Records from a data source
>> Start

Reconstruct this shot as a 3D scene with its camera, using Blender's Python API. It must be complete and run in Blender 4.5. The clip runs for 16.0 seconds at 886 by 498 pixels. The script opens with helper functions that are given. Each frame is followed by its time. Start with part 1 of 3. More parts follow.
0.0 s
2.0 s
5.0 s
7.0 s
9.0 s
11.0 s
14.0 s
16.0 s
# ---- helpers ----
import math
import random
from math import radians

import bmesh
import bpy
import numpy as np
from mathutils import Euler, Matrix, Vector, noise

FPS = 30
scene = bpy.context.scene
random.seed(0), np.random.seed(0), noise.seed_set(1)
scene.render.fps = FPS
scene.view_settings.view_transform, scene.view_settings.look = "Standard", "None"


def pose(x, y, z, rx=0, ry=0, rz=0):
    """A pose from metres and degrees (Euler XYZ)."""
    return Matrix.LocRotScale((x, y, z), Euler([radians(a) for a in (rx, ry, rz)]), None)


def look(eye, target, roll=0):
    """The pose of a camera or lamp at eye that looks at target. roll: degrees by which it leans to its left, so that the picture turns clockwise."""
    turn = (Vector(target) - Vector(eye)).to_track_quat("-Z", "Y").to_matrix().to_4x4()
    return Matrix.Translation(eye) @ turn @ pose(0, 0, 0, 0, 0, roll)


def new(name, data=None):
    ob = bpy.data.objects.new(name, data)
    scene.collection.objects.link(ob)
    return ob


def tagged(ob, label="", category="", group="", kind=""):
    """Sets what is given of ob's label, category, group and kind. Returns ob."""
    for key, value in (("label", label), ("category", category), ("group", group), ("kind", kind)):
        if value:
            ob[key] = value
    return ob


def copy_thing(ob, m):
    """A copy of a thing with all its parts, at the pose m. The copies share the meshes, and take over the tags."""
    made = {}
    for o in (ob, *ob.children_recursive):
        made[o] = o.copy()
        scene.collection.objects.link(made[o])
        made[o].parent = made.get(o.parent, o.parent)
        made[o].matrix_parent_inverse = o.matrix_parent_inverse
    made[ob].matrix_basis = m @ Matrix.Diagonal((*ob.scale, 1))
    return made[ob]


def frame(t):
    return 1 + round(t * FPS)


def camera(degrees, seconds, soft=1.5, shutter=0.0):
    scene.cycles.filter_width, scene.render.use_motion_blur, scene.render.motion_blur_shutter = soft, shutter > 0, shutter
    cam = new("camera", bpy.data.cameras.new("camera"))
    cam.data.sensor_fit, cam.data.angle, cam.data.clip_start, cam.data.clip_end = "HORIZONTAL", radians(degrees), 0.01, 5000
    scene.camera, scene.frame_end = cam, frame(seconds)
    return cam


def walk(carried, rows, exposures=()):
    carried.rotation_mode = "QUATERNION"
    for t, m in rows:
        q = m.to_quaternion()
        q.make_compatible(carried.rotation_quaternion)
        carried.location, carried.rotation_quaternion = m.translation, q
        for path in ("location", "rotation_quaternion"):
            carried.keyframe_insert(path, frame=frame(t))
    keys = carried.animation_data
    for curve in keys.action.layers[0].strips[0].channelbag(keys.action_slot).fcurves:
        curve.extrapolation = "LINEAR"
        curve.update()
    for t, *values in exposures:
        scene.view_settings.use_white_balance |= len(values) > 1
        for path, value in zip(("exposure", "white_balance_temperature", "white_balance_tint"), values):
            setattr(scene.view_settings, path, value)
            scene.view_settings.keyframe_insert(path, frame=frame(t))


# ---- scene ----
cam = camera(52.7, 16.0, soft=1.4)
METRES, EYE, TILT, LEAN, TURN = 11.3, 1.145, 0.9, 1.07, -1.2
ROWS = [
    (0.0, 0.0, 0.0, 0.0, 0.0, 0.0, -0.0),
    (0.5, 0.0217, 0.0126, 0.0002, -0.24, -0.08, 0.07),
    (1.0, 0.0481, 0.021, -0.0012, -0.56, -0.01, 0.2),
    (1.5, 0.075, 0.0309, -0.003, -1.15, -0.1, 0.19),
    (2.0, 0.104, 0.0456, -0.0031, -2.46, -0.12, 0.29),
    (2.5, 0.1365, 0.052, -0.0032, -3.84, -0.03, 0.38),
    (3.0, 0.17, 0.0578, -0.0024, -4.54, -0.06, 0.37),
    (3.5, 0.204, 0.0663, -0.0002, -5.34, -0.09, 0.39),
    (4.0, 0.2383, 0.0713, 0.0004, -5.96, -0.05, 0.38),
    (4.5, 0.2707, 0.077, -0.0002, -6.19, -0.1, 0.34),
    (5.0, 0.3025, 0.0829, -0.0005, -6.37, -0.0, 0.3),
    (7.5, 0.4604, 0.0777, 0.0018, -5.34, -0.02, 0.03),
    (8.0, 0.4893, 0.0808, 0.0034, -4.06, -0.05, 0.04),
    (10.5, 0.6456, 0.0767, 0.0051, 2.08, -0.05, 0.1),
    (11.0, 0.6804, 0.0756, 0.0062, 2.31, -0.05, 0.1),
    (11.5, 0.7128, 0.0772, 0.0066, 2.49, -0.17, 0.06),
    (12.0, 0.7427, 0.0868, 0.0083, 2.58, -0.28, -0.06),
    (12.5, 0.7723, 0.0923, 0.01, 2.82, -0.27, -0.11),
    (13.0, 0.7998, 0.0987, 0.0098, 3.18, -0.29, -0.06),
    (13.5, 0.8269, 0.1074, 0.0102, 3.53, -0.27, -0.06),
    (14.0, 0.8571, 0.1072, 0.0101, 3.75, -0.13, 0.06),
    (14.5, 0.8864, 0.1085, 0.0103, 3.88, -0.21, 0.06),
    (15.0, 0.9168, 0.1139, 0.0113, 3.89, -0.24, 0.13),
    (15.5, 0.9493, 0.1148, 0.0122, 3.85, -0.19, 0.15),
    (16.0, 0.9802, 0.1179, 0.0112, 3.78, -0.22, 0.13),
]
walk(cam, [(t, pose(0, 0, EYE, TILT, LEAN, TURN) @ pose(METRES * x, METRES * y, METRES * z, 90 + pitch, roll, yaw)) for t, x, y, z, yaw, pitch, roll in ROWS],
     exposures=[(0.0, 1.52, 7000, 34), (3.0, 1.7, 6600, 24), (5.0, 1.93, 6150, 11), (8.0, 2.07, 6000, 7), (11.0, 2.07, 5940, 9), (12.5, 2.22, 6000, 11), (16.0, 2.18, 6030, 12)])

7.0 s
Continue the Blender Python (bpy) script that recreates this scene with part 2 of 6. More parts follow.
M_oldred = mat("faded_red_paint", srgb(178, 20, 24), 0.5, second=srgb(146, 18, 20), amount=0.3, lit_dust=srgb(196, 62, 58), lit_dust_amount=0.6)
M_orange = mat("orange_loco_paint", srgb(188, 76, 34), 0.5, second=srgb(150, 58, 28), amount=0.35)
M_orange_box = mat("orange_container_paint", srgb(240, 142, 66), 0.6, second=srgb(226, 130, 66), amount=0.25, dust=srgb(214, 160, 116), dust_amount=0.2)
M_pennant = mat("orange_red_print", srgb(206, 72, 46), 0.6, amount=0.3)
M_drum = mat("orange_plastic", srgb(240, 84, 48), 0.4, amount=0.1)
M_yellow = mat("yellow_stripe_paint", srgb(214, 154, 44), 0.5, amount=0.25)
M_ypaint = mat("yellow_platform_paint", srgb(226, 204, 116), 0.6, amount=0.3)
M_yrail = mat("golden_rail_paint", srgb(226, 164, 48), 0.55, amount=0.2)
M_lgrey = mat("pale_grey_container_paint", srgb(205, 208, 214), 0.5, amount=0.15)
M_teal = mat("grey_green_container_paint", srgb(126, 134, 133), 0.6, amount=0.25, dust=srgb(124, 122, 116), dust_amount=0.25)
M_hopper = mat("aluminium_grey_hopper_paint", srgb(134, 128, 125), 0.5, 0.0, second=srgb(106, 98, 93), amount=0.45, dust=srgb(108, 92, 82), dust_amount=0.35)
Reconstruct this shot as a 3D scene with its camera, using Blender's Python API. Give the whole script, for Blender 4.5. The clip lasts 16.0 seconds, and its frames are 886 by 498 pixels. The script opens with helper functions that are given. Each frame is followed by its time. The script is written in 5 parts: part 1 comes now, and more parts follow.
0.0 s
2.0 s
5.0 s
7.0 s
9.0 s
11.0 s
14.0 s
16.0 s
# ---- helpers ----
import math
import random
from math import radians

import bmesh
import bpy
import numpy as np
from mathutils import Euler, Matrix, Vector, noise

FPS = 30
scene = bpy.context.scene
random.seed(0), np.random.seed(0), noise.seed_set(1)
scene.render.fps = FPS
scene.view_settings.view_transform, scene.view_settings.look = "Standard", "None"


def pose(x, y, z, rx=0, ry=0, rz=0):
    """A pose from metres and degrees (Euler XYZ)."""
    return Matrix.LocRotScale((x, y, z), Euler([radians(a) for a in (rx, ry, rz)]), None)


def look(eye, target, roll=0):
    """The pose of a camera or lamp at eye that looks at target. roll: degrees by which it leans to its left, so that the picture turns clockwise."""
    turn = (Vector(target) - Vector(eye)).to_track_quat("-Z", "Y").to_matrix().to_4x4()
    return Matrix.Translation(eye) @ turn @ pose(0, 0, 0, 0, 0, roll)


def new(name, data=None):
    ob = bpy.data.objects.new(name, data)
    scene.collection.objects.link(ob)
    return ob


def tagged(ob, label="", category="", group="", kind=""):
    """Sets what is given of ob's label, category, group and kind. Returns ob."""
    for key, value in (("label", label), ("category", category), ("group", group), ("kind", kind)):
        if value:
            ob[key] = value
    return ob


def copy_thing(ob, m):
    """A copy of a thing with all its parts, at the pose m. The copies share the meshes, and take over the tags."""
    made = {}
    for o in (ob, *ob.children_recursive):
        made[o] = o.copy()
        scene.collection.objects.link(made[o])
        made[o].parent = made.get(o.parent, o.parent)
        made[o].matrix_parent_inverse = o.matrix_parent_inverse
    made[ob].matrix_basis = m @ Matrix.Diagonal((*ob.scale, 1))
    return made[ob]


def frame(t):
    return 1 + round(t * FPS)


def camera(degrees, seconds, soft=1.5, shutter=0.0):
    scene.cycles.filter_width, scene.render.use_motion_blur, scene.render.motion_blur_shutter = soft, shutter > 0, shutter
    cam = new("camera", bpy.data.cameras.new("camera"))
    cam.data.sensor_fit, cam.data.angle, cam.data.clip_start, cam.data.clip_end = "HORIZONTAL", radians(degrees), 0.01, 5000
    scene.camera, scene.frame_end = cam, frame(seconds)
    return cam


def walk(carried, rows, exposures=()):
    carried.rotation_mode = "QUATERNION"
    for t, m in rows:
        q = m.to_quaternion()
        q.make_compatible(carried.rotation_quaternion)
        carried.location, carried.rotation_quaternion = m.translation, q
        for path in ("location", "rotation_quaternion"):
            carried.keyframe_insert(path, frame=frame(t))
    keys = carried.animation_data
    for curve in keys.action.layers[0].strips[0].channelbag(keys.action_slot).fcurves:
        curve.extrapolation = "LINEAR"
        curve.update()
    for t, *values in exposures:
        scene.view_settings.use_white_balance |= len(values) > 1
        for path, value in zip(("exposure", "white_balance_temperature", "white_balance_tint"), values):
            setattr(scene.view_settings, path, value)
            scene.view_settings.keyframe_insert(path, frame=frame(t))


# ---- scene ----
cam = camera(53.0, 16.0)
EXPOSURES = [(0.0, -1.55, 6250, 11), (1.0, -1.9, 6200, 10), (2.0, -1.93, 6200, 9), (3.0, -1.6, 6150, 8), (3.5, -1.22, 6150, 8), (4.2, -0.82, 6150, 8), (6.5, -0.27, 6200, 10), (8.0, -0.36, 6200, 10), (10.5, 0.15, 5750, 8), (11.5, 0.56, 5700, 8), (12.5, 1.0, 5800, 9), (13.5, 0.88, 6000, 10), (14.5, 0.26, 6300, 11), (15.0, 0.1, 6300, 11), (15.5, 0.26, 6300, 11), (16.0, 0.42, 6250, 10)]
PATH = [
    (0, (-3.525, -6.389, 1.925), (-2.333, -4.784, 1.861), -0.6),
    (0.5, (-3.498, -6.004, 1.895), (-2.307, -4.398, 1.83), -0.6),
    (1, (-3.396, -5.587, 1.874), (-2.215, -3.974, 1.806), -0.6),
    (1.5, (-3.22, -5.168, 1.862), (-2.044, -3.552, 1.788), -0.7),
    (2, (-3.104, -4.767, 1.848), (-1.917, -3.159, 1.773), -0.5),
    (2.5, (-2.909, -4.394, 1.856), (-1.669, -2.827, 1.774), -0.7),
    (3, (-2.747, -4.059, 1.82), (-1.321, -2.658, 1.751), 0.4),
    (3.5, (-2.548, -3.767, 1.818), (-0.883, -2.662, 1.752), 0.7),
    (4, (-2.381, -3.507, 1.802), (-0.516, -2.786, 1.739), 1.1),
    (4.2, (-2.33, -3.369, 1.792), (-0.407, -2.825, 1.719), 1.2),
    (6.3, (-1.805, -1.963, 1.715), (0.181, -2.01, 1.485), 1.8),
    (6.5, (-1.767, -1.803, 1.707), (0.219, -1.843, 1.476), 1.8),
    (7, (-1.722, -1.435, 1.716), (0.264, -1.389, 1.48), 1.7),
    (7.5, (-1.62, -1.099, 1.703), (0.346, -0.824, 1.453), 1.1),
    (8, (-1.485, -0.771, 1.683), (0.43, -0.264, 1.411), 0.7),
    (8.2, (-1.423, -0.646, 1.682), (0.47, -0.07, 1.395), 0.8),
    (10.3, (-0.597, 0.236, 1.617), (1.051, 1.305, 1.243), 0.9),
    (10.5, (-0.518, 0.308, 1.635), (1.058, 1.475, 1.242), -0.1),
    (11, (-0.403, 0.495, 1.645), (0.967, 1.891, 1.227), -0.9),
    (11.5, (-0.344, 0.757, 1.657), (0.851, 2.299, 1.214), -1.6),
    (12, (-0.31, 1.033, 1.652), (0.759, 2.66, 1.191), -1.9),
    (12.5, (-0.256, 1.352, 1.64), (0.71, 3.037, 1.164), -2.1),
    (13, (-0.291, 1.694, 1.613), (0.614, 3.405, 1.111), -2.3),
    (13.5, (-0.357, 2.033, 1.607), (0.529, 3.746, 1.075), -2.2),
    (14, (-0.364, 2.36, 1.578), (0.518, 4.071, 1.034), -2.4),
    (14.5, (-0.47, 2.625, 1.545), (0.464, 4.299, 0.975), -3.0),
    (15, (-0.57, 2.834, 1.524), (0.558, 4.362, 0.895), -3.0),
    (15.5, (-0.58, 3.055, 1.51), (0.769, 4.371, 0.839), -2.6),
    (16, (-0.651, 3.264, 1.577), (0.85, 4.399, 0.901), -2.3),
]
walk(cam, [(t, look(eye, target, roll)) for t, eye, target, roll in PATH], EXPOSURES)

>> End

### What you need to do
From the entries, copy out each line containing the word "with".

### Exercise response
Reconstruct this shot as a 3D scene with its camera, using Blender's Python API. It must be complete and run in Blender 4.5. The clip runs for 16.0 seconds at 886 by 498 pixels. The script opens with helper functions that are given. Each frame is followed by its time. Start with part 1 of 3. More parts follow.
    """A copy of a thing with all its parts, at the pose m. The copies share the meshes, and take over the tags."""
Continue the Blender Python (bpy) script that recreates this scene with part 2 of 6. More parts follow.
Reconstruct this shot as a 3D scene with its camera, using Blender's Python API. Give the whole script, for Blender 4.5. The clip lasts 16.0 seconds, and its frames are 886 by 498 pixels. The script opens with helper functions that are given. Each frame is followed by its time. The script is written in 5 parts: part 1 comes now, and more parts follow.
    """A copy of a thing with all its parts, at the pose m. The copies share the meshes, and take over the tags."""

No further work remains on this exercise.